Beyond the Uyghur Region, Chinese firms continue to support coal projects overseas despite China’s 2021 pledge to halt the building of new coal power plants abroad, further illustrating the gap between rhetoric and reality. Research from Global Energy Monitor and Climate Rights International has shown that Chinese firms continue financing such projects in Kyrgyzstan, Zambia and Zimbabwe, as well as captive coal plants for industrial operations in Indonesia, including large-scale nickel and aluminum smelters.

Urgewald’s recent research raises further questions about China’s coal-related energy footprint. Their findings highlight unresolved issues around who finances these industrial coal plants, how land is acquired and governed, and the scale of resulting air and water pollution. Together, these gaps underline how Beijing’s “strict control” of coal projects remains partial and uneven.

For Uyghurs, the impacts are immediate. Coal-to-chemical plants and industrial activity pollute air and water, strain scarce water resources, and exacerbate climate change, while industrial agriculture and chemical byproducts further degrade soil and ecosystems. Uyghurs will bear disproportionate environmental harms, echoing patterns seen worldwide where marginalized populations shoulder the costs of resource extraction.

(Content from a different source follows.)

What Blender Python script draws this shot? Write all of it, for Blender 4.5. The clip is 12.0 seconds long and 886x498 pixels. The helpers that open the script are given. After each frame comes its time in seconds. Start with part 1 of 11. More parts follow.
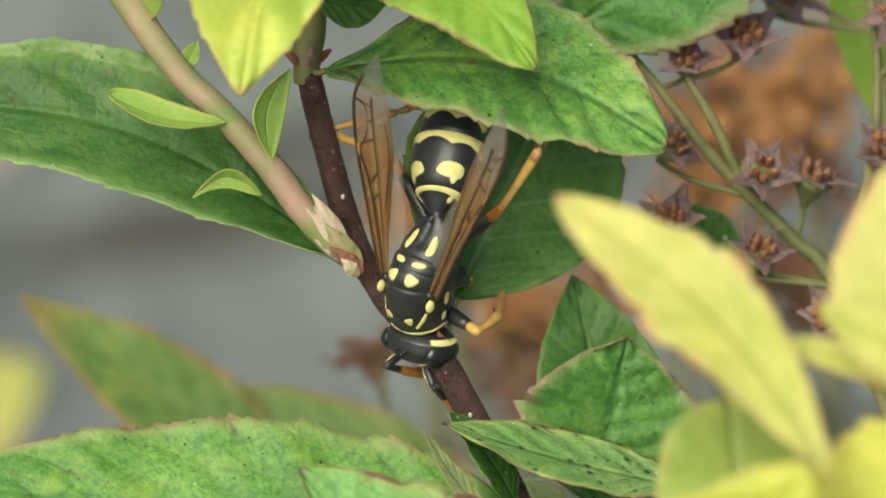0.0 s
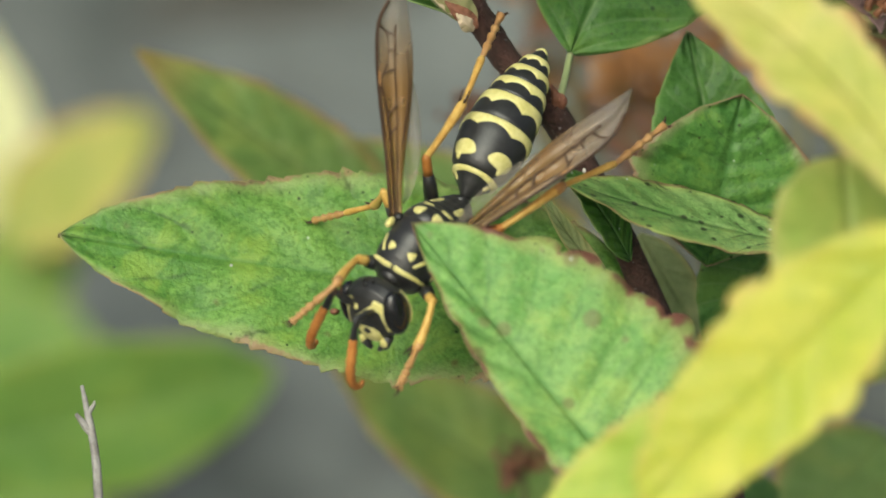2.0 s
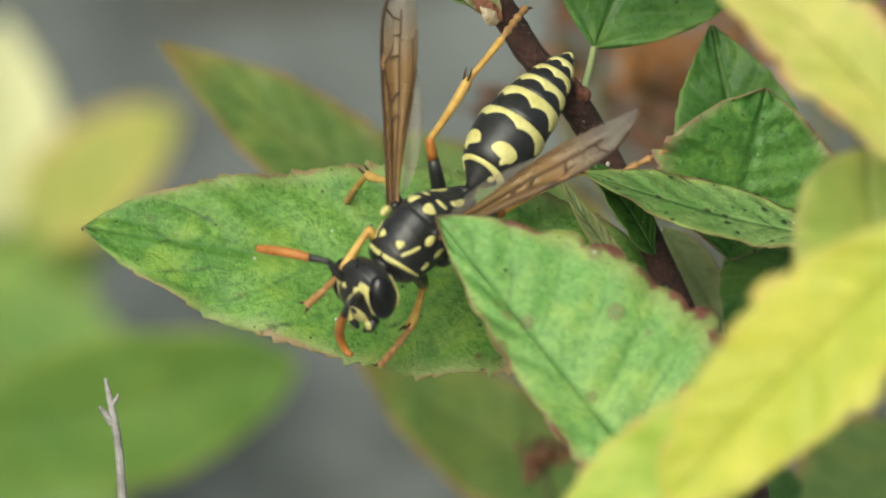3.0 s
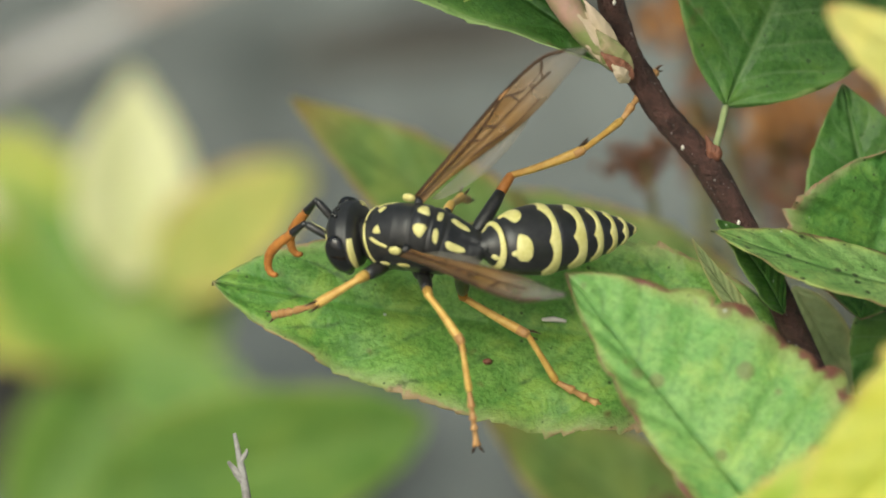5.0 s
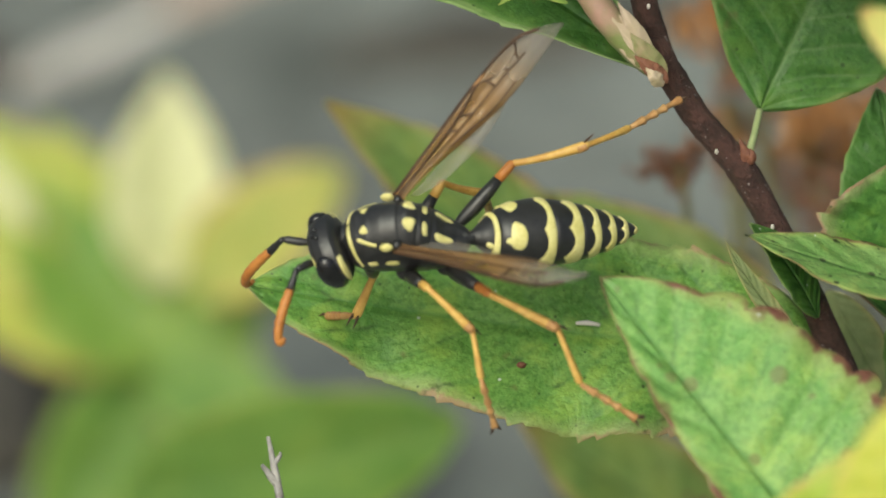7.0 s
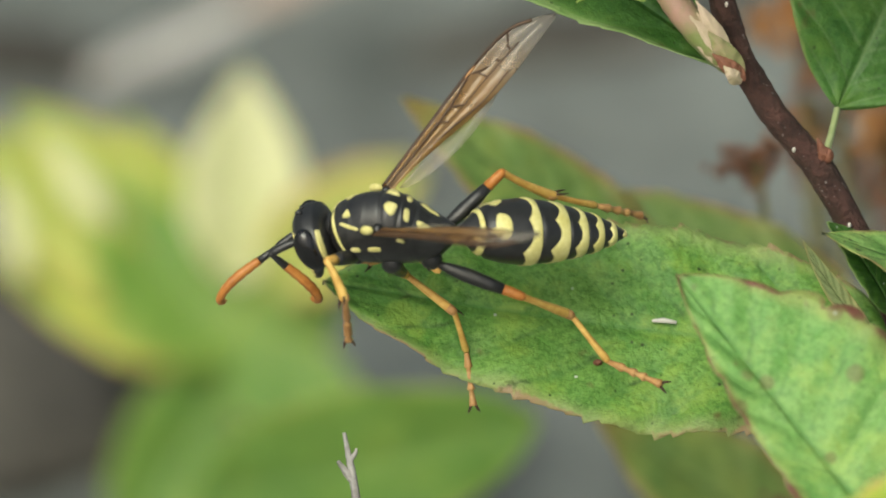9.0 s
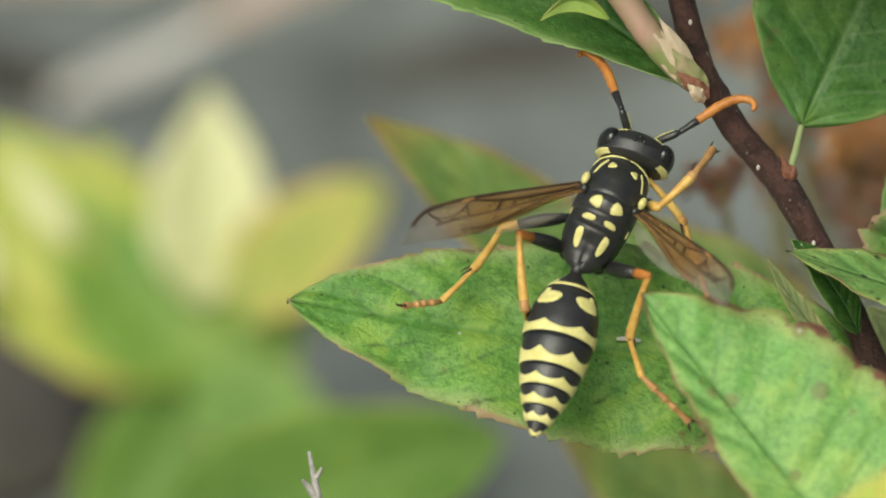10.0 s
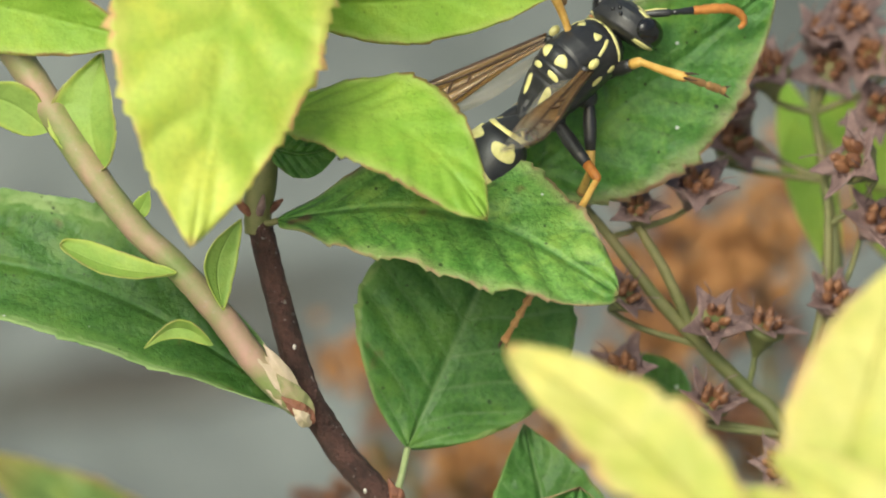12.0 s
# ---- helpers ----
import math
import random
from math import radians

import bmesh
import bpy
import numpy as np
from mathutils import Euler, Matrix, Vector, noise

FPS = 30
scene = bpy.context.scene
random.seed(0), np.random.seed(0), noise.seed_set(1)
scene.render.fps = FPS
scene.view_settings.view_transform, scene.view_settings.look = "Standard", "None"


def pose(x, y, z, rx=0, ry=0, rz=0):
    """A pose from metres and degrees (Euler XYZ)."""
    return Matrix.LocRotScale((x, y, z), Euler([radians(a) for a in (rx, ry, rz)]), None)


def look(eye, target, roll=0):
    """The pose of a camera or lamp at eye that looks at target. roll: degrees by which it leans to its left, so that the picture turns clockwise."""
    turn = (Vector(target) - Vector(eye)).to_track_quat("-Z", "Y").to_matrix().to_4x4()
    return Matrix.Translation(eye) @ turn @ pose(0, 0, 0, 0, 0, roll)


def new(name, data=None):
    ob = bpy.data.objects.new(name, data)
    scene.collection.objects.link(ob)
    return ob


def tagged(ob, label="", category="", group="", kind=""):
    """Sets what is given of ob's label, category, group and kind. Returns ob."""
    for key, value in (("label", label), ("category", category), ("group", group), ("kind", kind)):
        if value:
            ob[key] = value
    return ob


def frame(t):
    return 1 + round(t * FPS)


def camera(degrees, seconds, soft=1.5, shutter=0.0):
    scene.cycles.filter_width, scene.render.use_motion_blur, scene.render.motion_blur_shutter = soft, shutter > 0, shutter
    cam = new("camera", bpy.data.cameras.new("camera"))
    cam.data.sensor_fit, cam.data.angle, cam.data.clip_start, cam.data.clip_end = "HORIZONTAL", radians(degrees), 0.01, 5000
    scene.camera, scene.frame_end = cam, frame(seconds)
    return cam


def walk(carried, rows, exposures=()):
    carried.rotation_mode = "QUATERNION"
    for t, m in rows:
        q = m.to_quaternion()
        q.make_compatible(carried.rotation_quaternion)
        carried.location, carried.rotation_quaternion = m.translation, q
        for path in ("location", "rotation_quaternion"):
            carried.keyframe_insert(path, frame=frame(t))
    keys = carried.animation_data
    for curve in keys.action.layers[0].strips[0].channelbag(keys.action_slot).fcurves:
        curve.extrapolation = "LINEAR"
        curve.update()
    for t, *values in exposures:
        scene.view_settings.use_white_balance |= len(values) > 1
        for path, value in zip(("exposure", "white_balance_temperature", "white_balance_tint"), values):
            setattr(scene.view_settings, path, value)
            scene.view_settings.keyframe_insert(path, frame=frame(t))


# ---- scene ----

The contradiction is stark. China promises climate action while intensifying industrial activity in a region already at risk of facing an ecological crisis alongside ongoing atrocity crimes. Unless China confronts the structural inequalities embedded in its domestic governance, its climate pledges on the global stage appear symbolic, leaving Uyghurs and other vulnerable communities to shoulder the resulting human and environmental burdens.